Extending certification to central and local entities is expected to strengthen deterrence against misappropriation and foster a culture of evidence-based budgeting among public managers.
Fighting leakages to deliver social dividends
Government officials argue that tighter accounting controls will translate into tangible social dividends by preserving funds earmarked for health, schooling and infrastructure.
Yoka described the reform as “a formidable contribution to the fight against corruption and anti-values,” signalling a renewed call for accountability across state agencies.
Civil-society delegate Reine Ndinga welcomed the pledge, saying transparent numbers can “rebuild trust between taxpayers and the administration” while giving parliament stronger tools to oversee spending.
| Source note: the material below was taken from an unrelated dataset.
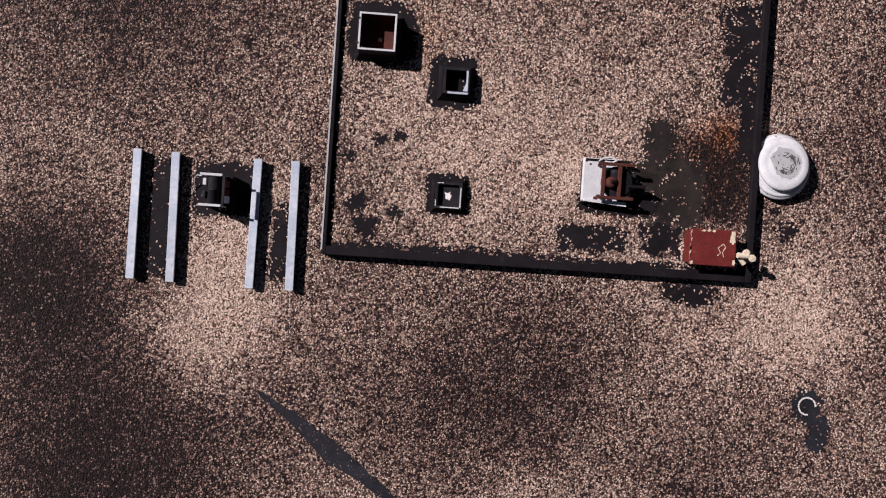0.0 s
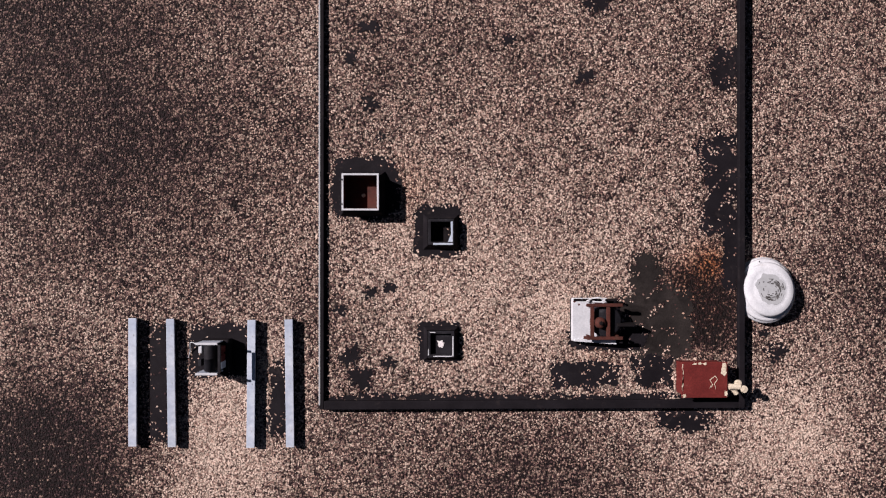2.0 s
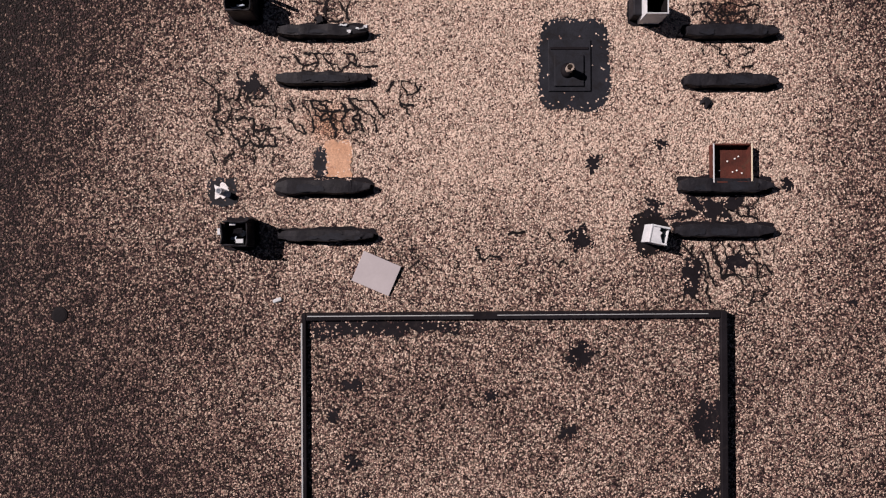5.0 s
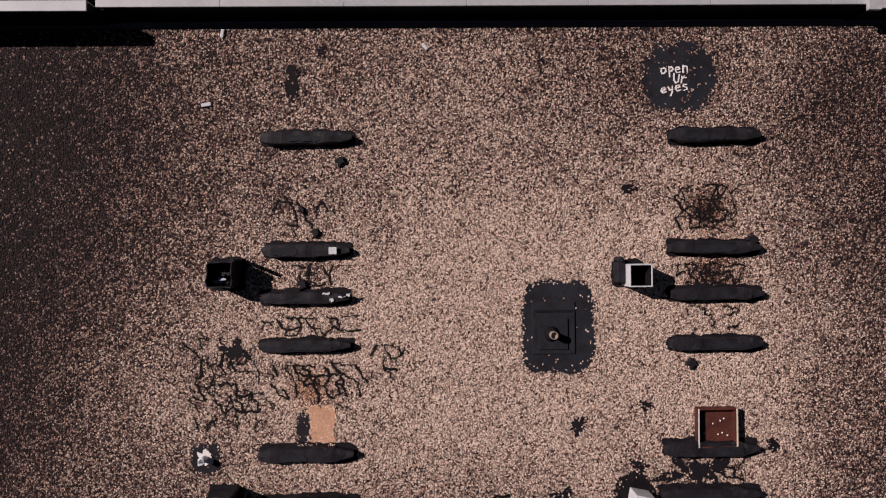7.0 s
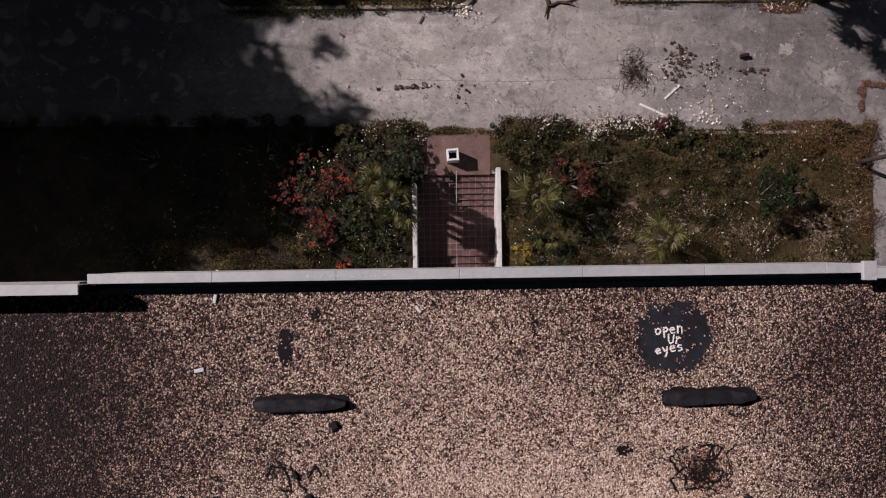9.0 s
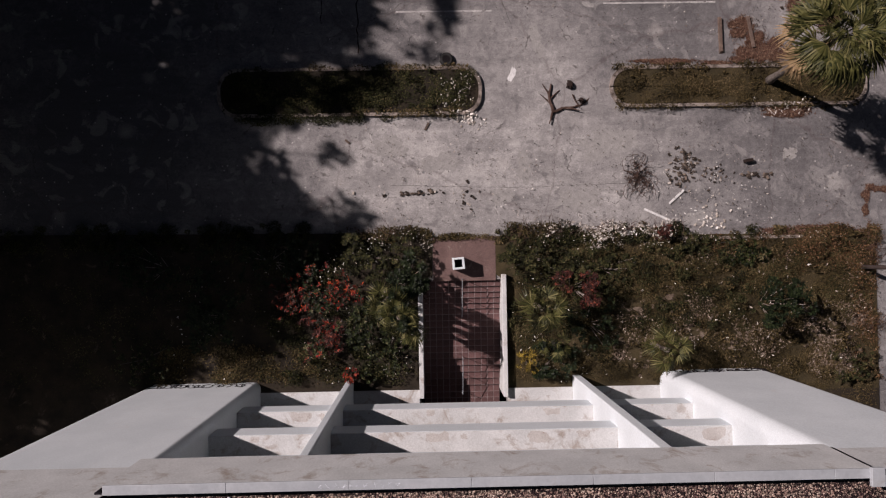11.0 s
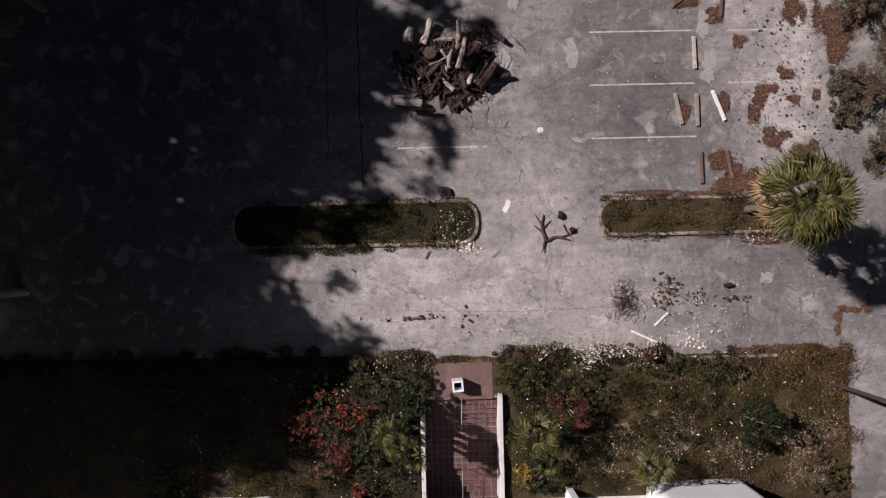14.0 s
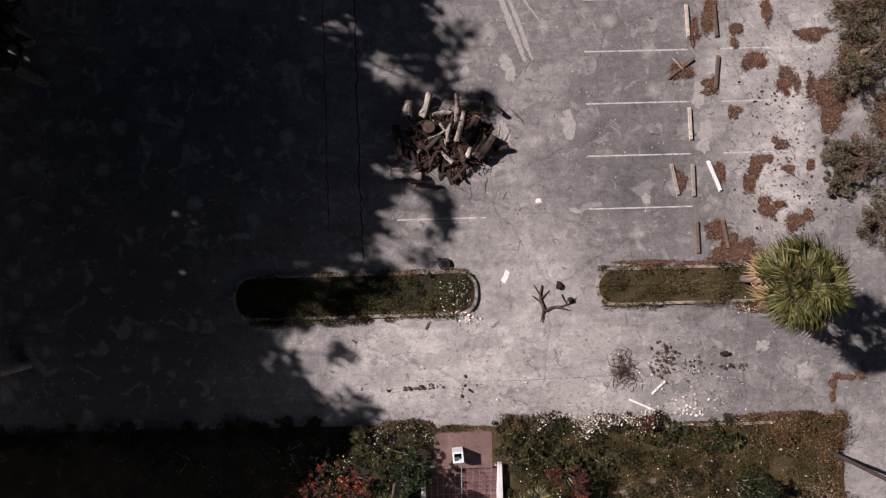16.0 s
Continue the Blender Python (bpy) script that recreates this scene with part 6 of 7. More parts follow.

Legislative path and implementation timeline
The draft manual will now be finalised by a technical committee before submission to cabinet and, eventually, to lawmakers for adoption into the public-finance code.
If enacted within the envisaged 2024 timeline, Congo could begin publishing IPSAS-compliant statements from fiscal year 2025, placing the country among the transparency frontrunners of the CEMAC zone.
Regional integration and global benchmarks
Congo’s move dovetails with the Economic and Monetary Community of Central Africa’s convergence plan, which urges members to lower deficits below three percent of GDP and publish harmonised fiscal statistics.
Cameroon and Gabon began implementing IPSAS in 2019; by signalling the same intent, Brazzaville aims to avoid reputational gaps and to ease cross-border investment decisions.
The International Budget Partnership’s latest survey placed Congo in the “low transparency” bracket, but officials believe the forthcoming law could lift the score by at least 20 points.
Digital platforms underpinning the reform
A cloud-based integrated financial management system is being rolled out to link treasury, customs and tax directorates, allowing real-time exchange of ledgers and cutting manual reconciliations.
Training sessions for 600 accountants and IT officers are scheduled between October and December, funded through a five-million-dollar World Bank grant.
Signals watched by private investors
Port operators in Pointe-Noire said predictable reporting will help them structure port-fee securitisation deals, a financing tool floated to expand container capacity.
The Congolese Business Federation noted that transparent state accounts could accelerate the planned listing of national oil distributor SNPC on the regional stock exchange.
Scholars weigh benefits and risks
Professor Aimé Tchicaya of Marien Ngouabi University said the accounting overhaul “offers a rare opportunity to bridge the gap between macroeconomic projections and the day-to-day reality of hospital managers who need timely disbursements.”
He cautioned, however, that without sustained political backing “systems risk sliding back into old habits,” underscoring the need for annual reviews and public outreach.
Donor community’s expectations
World Bank country manager Cheick Kanté applauded the government’s “proactive stance,” stating that disbursements under existing development policy loans could be accelerated once the manual and its enforcement decrees are enacted.
An IMF technical mission expected later this year will examine whether the proposed classifications align with Government Finance Statistics 2014, a prerequisite for the next review of the Extended Credit Facility programme.
Diplomats from the EU delegation indicated informally that higher transparency could unlock budget-support discussions shelved since 2017, provided that quarterly execution reports are published online without delay.
Such timely publication would also aid credit-rating agencies assessing sovereign risk.